SHORT TASK: Transcribe every line exactly. Leave the pictures behind.

INFORMATION SUPPLIED:
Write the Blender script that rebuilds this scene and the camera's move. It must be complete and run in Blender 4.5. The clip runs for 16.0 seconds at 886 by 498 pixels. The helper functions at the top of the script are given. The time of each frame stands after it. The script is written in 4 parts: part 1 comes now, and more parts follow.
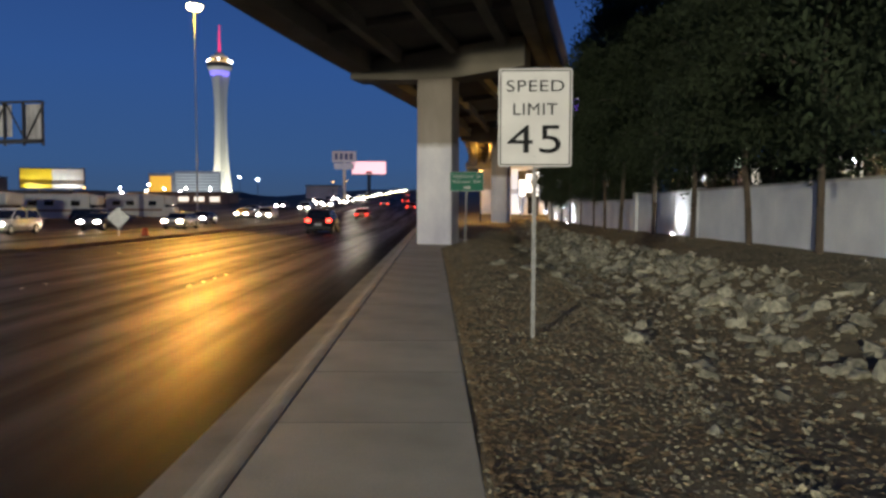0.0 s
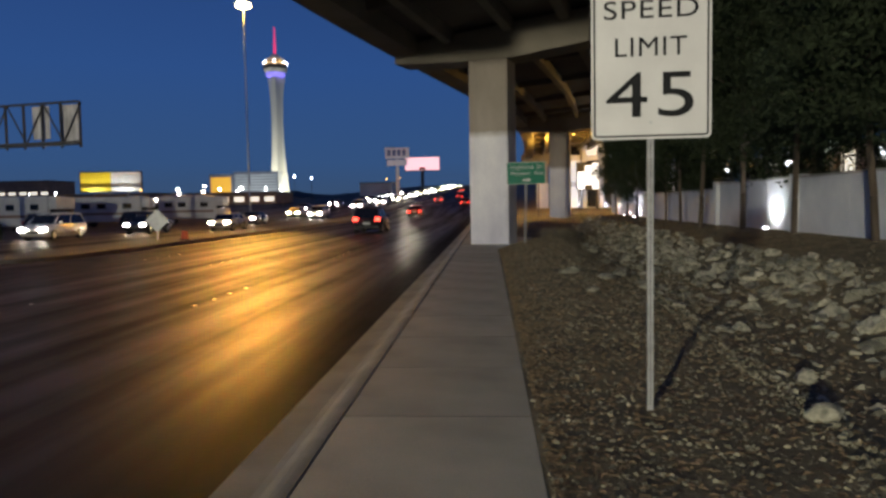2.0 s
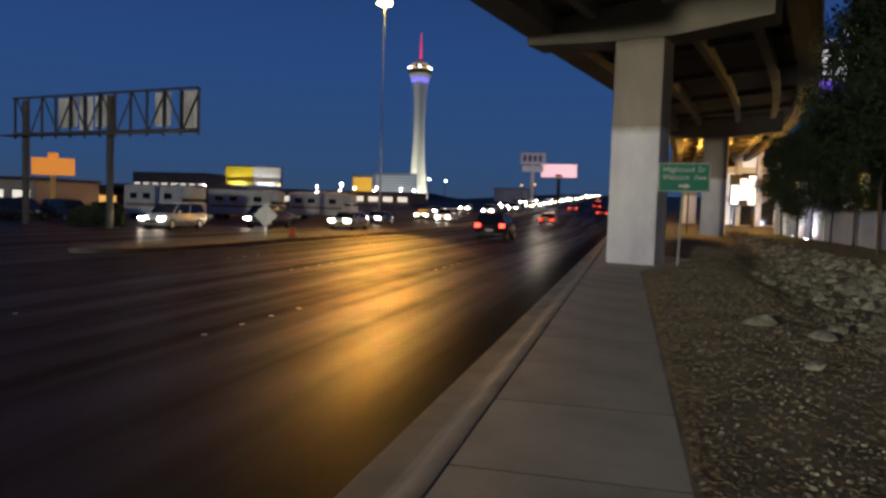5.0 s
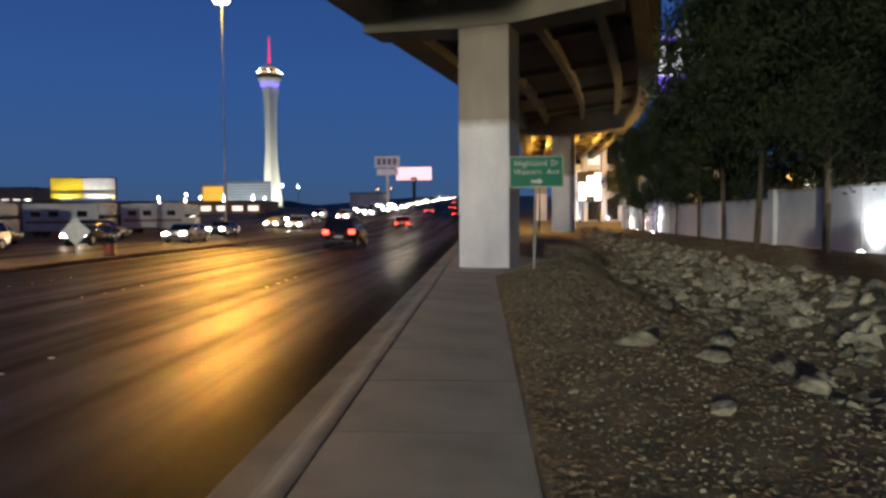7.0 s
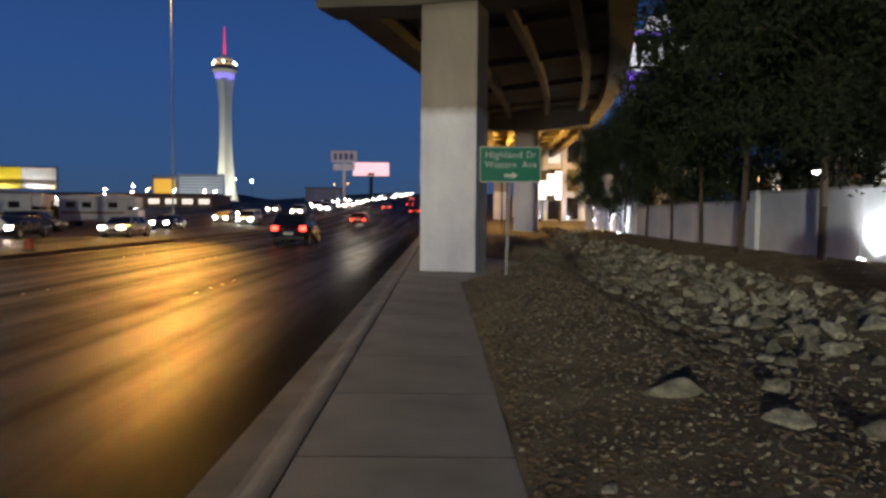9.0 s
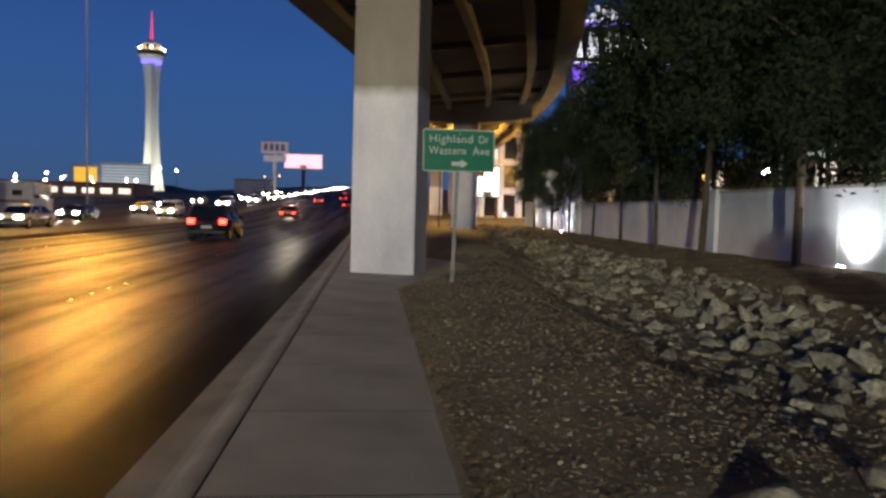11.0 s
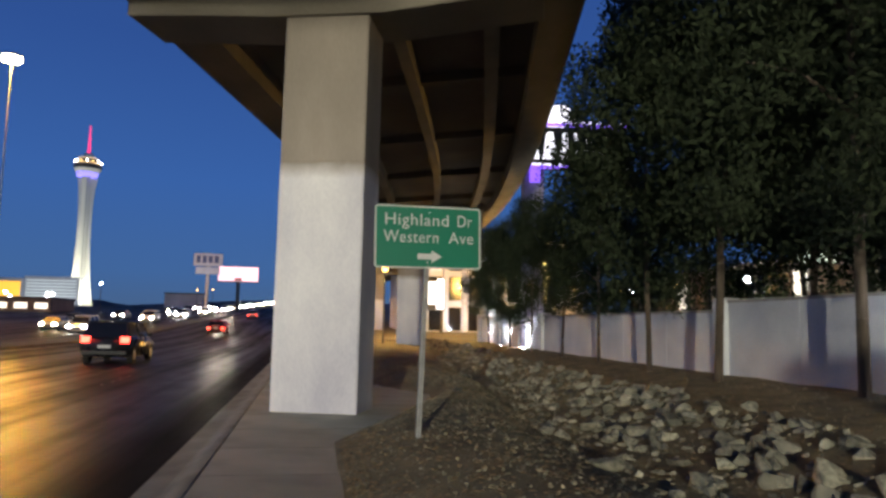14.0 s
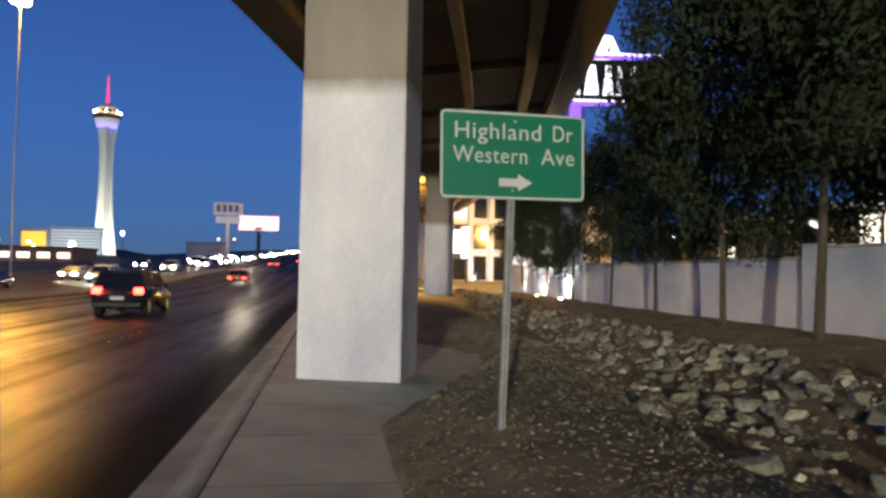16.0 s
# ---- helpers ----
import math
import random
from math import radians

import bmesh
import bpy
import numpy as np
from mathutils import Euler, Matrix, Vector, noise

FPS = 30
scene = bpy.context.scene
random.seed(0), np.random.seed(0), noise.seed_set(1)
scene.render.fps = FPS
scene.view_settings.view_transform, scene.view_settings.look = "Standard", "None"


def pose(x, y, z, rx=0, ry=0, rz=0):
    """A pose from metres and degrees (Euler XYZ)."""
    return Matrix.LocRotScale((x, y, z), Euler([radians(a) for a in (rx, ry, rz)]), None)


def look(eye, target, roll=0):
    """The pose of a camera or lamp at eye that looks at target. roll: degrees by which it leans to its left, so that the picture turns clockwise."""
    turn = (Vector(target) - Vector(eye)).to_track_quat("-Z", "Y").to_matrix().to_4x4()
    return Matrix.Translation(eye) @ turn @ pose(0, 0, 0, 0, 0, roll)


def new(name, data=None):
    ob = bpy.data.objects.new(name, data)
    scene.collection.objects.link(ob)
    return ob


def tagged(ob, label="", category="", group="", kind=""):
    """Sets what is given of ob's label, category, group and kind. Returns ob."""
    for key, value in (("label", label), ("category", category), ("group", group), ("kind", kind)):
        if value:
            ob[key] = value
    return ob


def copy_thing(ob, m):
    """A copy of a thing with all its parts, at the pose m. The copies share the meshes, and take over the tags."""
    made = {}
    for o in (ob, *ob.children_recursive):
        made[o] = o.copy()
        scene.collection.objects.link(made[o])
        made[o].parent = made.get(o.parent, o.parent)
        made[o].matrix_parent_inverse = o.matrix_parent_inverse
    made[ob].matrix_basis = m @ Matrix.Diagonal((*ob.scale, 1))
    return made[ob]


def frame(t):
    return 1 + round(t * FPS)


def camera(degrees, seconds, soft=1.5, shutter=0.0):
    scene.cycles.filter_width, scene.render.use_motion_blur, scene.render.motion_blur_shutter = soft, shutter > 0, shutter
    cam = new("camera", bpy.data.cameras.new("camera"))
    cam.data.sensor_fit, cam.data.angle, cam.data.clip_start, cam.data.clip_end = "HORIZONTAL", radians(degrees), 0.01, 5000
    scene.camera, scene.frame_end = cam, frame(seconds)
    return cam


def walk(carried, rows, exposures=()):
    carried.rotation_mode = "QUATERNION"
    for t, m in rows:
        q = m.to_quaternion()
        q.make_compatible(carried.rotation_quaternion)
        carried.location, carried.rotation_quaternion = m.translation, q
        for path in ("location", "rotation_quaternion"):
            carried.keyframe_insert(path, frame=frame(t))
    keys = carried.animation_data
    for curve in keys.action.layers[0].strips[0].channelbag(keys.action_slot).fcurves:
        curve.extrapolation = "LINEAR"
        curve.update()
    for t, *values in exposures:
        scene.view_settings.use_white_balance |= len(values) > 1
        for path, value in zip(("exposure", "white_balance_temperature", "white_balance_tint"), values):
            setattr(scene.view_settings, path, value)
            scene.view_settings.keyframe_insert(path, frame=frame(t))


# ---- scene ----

EXERCISE ANSWER:
Write the Blender script that rebuilds this scene and the camera's move. It must be complete and run in Blender 4.5. The clip runs for 16.0 seconds at 886 by 498 pixels. The helper functions at the top of the script are given. The time of each frame stands after it. The script is written in 4 parts: part 1 comes now, and more parts follow.
0.0 s
2.0 s
5.0 s
7.0 s
9.0 s
11.0 s
14.0 s
16.0 s
# ---- helpers ----
import math
import random
from math import radians

import bmesh
import bpy
import numpy as np
from mathutils import Euler, Matrix, Vector, noise

FPS = 30
scene = bpy.context.scene
random.seed(0), np.random.seed(0), noise.seed_set(1)
scene.render.fps = FPS
scene.view_settings.view_transform, scene.view_settings.look = "Standard", "None"


def pose(x, y, z, rx=0, ry=0, rz=0):
    """A pose from metres and degrees (Euler XYZ)."""
    return Matrix.LocRotScale((x, y, z), Euler([radians(a) for a in (rx, ry, rz)]), None)


def look(eye, target, roll=0):
    """The pose of a camera or lamp at eye that looks at target. roll: degrees by which it leans to its left, so that the picture turns clockwise."""
    turn = (Vector(target) - Vector(eye)).to_track_quat("-Z", "Y").to_matrix().to_4x4()
    return Matrix.Translation(eye) @ turn @ pose(0, 0, 0, 0, 0, roll)


def new(name, data=None):
    ob = bpy.data.objects.new(name, data)
    scene.collection.objects.link(ob)
    return ob


def tagged(ob, label="", category="", group="", kind=""):
    """Sets what is given of ob's label, category, group and kind. Returns ob."""
    for key, value in (("label", label), ("category", category), ("group", group), ("kind", kind)):
        if value:
            ob[key] = value
    return ob


def copy_thing(ob, m):
    """A copy of a thing with all its parts, at the pose m. The copies share the meshes, and take over the tags."""
    made = {}
    for o in (ob, *ob.children_recursive):
        made[o] = o.copy()
        scene.collection.objects.link(made[o])
        made[o].parent = made.get(o.parent, o.parent)
        made[o].matrix_parent_inverse = o.matrix_parent_inverse
    made[ob].matrix_basis = m @ Matrix.Diagonal((*ob.scale, 1))
    return made[ob]


def frame(t):
    return 1 + round(t * FPS)


def camera(degrees, seconds, soft=1.5, shutter=0.0):
    scene.cycles.filter_width, scene.render.use_motion_blur, scene.render.motion_blur_shutter = soft, shutter > 0, shutter
    cam = new("camera", bpy.data.cameras.new("camera"))
    cam.data.sensor_fit, cam.data.angle, cam.data.clip_start, cam.data.clip_end = "HORIZONTAL", radians(degrees), 0.01, 5000
    scene.camera, scene.frame_end = cam, frame(seconds)
    return cam


def walk(carried, rows, exposures=()):
    carried.rotation_mode = "QUATERNION"
    for t, m in rows:
        q = m.to_quaternion()
        q.make_compatible(carried.rotation_quaternion)
        carried.location, carried.rotation_quaternion = m.translation, q
        for path in ("location", "rotation_quaternion"):
            carried.keyframe_insert(path, frame=frame(t))
    keys = carried.animation_data
    for curve in keys.action.layers[0].strips[0].channelbag(keys.action_slot).fcurves:
        curve.extrapolation = "LINEAR"
        curve.update()
    for t, *values in exposures:
        scene.view_settings.use_white_balance |= len(values) > 1
        for path, value in zip(("exposure", "white_balance_temperature", "white_balance_tint"), values):
            setattr(scene.view_settings, path, value)
            scene.view_settings.keyframe_insert(path, frame=frame(t))


# ---- scene ----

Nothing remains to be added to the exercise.